**JOB:** Within the listing below, locate all lines containing the word "that". Copy each one.

**TASK INPUT:**
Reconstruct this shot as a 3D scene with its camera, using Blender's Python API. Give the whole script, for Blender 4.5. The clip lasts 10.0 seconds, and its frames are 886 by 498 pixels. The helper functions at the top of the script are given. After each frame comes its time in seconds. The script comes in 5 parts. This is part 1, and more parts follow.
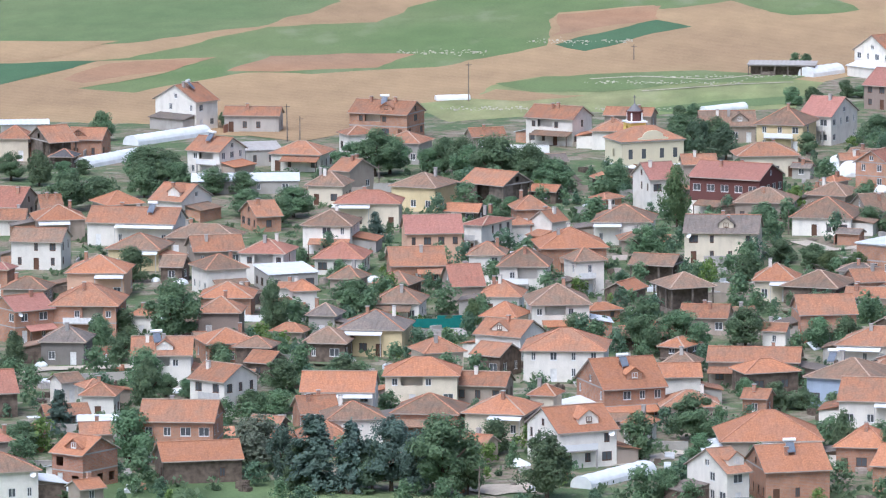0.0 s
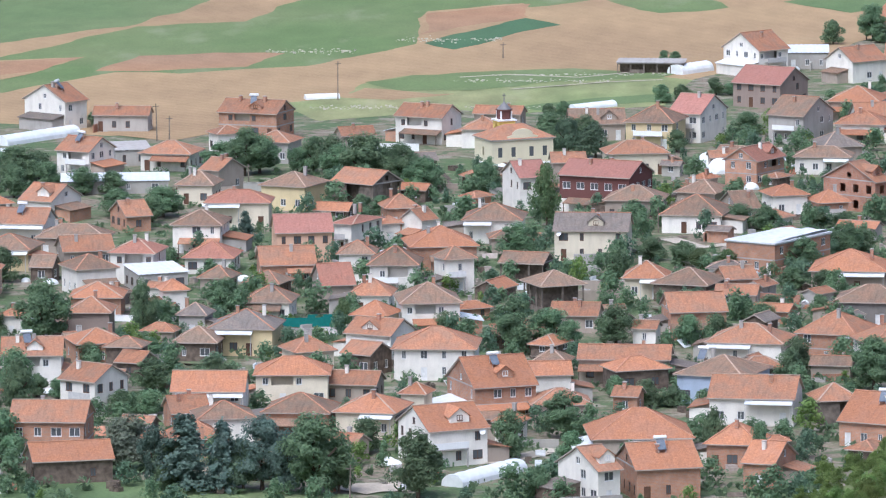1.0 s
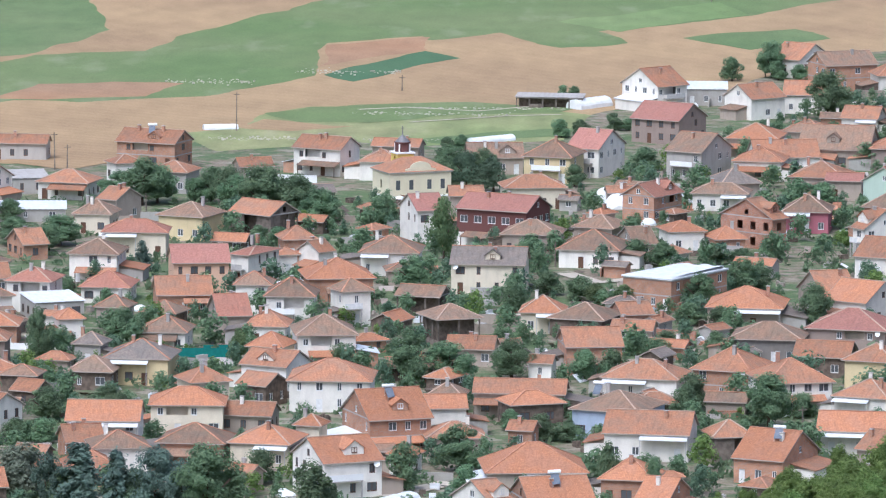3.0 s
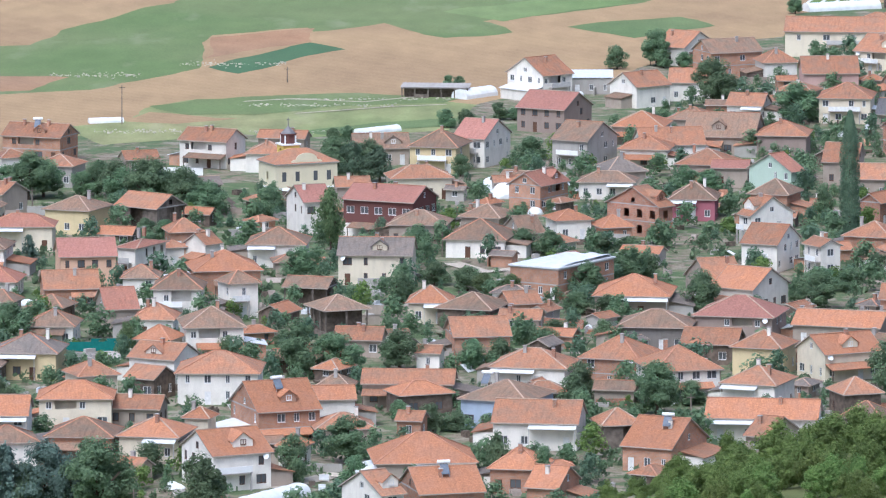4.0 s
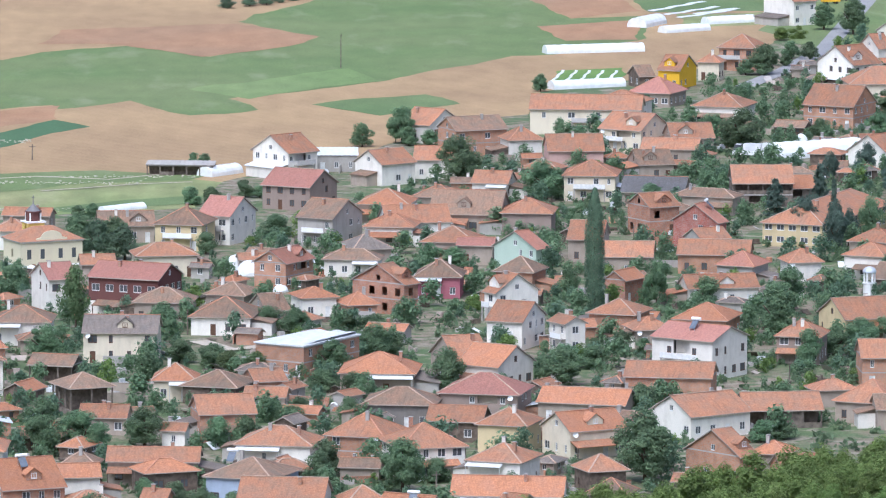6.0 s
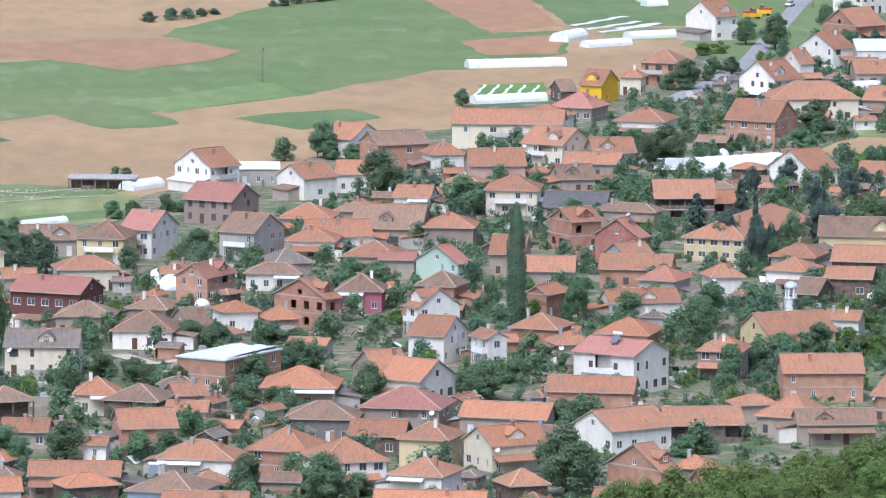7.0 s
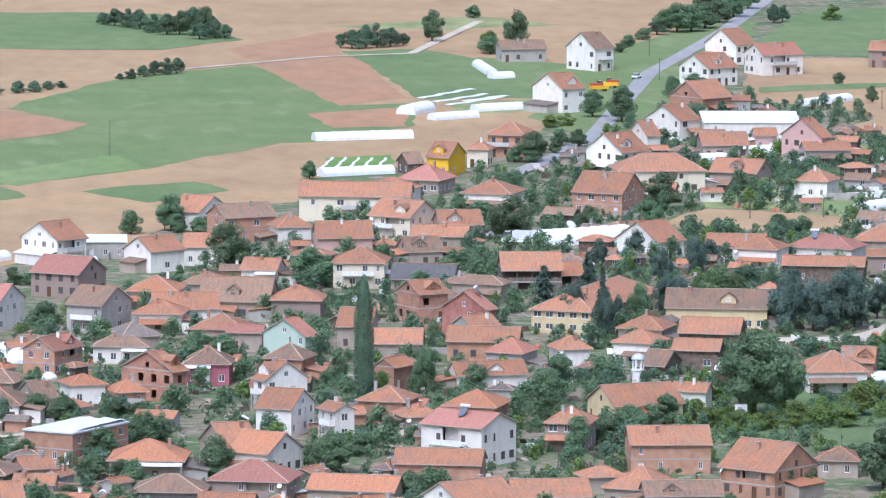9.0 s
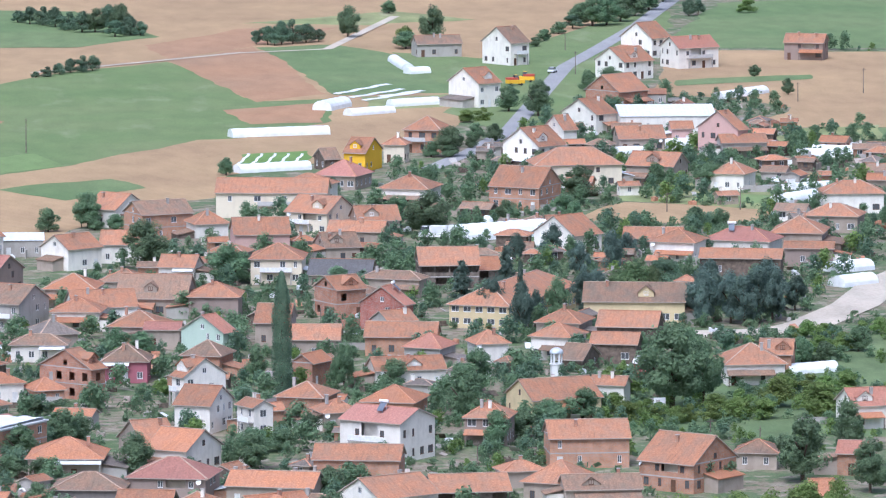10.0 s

--

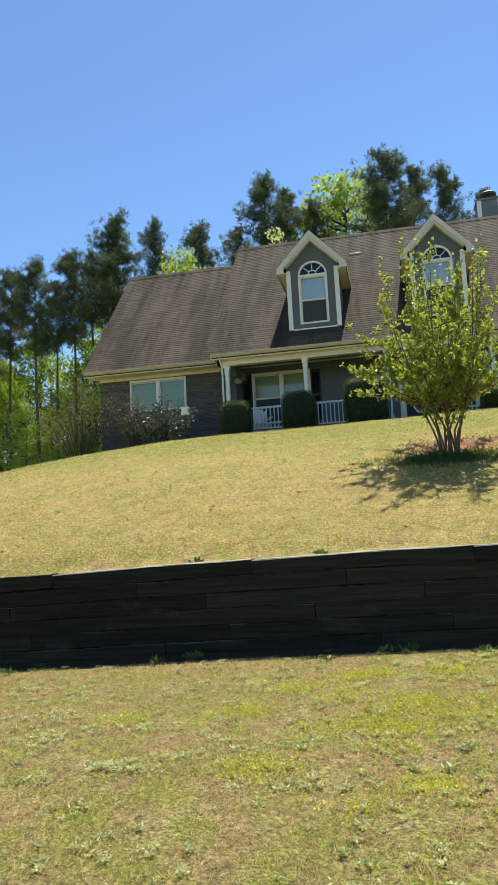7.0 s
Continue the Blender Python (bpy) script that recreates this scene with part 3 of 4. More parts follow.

---

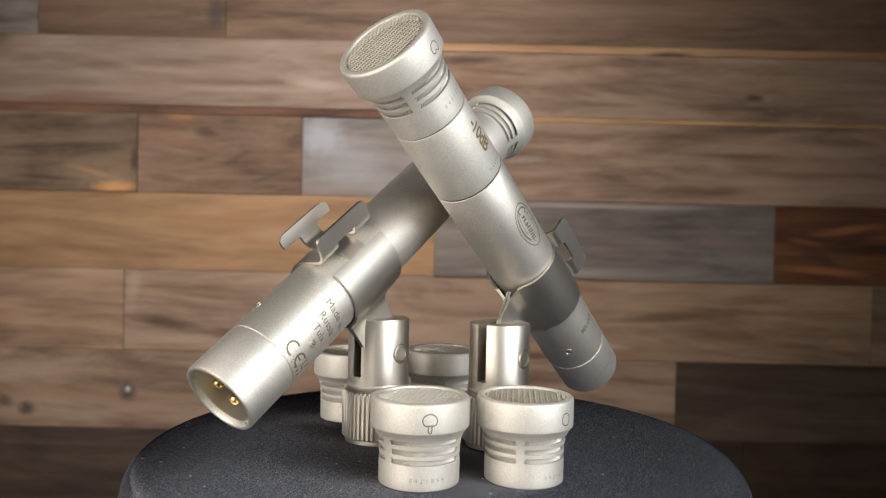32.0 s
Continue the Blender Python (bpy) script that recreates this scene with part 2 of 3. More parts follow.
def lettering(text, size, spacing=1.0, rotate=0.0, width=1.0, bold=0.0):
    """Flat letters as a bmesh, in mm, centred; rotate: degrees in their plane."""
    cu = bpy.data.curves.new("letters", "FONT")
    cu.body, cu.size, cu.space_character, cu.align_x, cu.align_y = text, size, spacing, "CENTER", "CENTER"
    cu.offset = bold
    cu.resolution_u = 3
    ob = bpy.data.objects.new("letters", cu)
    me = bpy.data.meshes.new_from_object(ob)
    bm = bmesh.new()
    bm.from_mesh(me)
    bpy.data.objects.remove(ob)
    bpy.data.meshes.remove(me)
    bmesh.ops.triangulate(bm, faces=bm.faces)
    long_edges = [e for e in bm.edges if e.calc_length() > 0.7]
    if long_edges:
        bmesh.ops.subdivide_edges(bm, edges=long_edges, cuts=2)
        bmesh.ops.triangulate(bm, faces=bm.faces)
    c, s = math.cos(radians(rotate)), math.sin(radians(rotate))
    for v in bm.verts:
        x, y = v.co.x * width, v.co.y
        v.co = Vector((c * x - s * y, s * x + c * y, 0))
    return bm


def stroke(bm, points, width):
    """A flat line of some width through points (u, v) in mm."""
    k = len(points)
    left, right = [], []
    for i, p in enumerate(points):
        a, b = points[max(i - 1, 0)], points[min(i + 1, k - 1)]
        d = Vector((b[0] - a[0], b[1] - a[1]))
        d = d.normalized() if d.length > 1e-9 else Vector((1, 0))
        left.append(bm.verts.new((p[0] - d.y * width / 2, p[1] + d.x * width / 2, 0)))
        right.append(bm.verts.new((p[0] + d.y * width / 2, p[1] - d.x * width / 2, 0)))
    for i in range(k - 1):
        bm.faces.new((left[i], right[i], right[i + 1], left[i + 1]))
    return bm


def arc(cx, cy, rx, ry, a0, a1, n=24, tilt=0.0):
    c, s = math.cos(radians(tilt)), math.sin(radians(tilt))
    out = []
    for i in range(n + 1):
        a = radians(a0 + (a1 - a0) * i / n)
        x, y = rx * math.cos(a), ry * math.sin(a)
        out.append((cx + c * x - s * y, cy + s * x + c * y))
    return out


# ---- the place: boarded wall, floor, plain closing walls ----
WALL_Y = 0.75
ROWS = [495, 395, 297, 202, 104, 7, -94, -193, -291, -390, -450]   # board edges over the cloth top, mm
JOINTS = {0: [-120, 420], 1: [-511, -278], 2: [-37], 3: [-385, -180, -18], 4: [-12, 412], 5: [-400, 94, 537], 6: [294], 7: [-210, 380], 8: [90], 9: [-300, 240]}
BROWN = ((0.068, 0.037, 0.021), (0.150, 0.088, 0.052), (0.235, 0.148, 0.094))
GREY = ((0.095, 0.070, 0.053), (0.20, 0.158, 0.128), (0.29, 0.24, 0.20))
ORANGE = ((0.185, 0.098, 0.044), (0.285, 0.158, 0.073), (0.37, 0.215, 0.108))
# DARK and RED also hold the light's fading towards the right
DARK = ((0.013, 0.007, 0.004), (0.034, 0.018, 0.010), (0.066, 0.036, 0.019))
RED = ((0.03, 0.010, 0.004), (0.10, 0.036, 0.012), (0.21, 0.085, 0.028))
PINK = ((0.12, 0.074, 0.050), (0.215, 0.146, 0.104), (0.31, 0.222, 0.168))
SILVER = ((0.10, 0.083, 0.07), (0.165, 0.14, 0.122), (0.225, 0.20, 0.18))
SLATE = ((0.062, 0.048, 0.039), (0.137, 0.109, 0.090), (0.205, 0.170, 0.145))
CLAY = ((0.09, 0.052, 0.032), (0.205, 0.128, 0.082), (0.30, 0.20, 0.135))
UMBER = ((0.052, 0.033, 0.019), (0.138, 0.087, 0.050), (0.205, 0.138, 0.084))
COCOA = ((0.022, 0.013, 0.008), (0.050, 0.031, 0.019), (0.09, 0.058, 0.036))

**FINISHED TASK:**
Continue the Blender Python (bpy) script that recreates this scene with part 3 of 4. More parts follow.
Continue the Blender Python (bpy) script that recreates this scene with part 2 of 3. More parts follow.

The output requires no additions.